## Records provided
..........
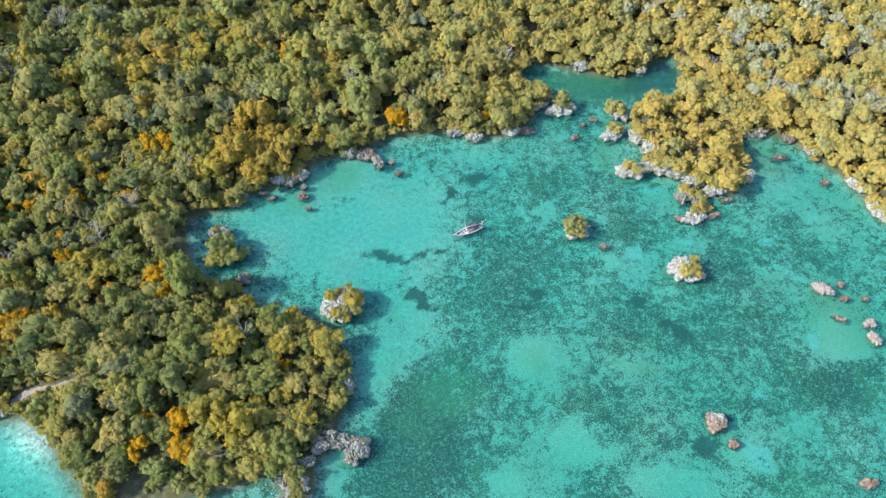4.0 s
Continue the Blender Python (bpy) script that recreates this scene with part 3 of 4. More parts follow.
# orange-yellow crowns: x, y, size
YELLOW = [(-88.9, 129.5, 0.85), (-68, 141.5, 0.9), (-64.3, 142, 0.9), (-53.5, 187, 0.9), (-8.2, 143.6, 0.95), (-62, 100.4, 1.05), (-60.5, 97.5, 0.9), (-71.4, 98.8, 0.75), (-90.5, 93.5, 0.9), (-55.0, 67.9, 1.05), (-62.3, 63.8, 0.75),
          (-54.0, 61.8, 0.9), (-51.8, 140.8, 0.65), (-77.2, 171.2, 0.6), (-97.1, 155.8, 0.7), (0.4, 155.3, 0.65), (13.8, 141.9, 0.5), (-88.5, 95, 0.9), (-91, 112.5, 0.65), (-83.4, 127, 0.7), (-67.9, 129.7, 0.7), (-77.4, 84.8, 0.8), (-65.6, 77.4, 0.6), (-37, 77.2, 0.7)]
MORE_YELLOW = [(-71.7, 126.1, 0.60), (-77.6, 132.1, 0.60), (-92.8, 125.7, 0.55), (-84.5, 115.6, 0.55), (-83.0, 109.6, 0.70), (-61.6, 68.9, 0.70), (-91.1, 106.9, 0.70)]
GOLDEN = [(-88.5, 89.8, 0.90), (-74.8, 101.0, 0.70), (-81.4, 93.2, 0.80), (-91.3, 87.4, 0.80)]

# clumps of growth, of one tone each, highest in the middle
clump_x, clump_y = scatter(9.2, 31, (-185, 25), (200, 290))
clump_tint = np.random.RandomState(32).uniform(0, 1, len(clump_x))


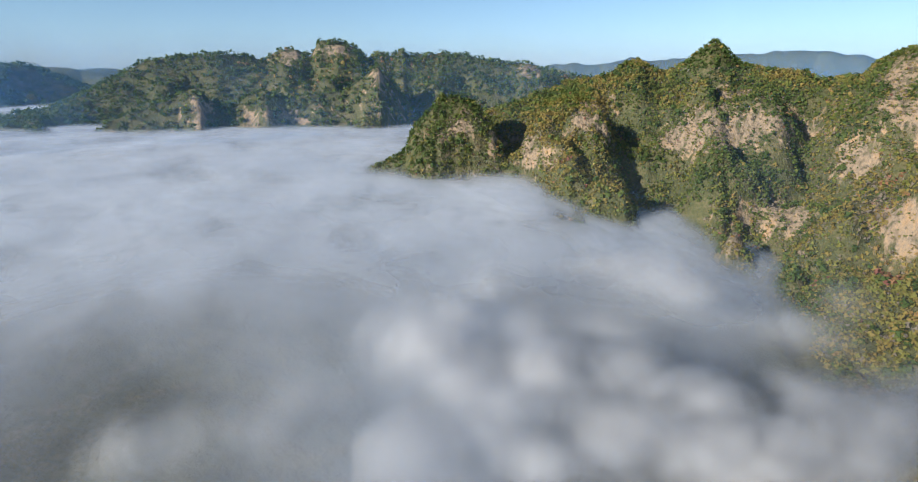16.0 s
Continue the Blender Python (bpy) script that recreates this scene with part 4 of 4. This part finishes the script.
..........
## Set exercise
Your output should consist solely of the lines from the line containing "More parts follow." through the last line of the entries, verbatim, minus any pictures.

## Complete response
Continue the Blender Python (bpy) script that recreates this scene with part 3 of 4. More parts follow.
# orange-yellow crowns: x, y, size
YELLOW = [(-88.9, 129.5, 0.85), (-68, 141.5, 0.9), (-64.3, 142, 0.9), (-53.5, 187, 0.9), (-8.2, 143.6, 0.95), (-62, 100.4, 1.05), (-60.5, 97.5, 0.9), (-71.4, 98.8, 0.75), (-90.5, 93.5, 0.9), (-55.0, 67.9, 1.05), (-62.3, 63.8, 0.75),
          (-54.0, 61.8, 0.9), (-51.8, 140.8, 0.65), (-77.2, 171.2, 0.6), (-97.1, 155.8, 0.7), (0.4, 155.3, 0.65), (13.8, 141.9, 0.5), (-88.5, 95, 0.9), (-91, 112.5, 0.65), (-83.4, 127, 0.7), (-67.9, 129.7, 0.7), (-77.4, 84.8, 0.8), (-65.6, 77.4, 0.6), (-37, 77.2, 0.7)]
MORE_YELLOW = [(-71.7, 126.1, 0.60), (-77.6, 132.1, 0.60), (-92.8, 125.7, 0.55), (-84.5, 115.6, 0.55), (-83.0, 109.6, 0.70), (-61.6, 68.9, 0.70), (-91.1, 106.9, 0.70)]
GOLDEN = [(-88.5, 89.8, 0.90), (-74.8, 101.0, 0.70), (-81.4, 93.2, 0.80), (-91.3, 87.4, 0.80)]

# clumps of growth, of one tone each, highest in the middle
clump_x, clump_y = scatter(9.2, 31, (-185, 25), (200, 290))
clump_tint = np.random.RandomState(32).uniform(0, 1, len(clump_x))


16.0 s
Continue the Blender Python (bpy) script that recreates this scene with part 4 of 4. This part finishes the script.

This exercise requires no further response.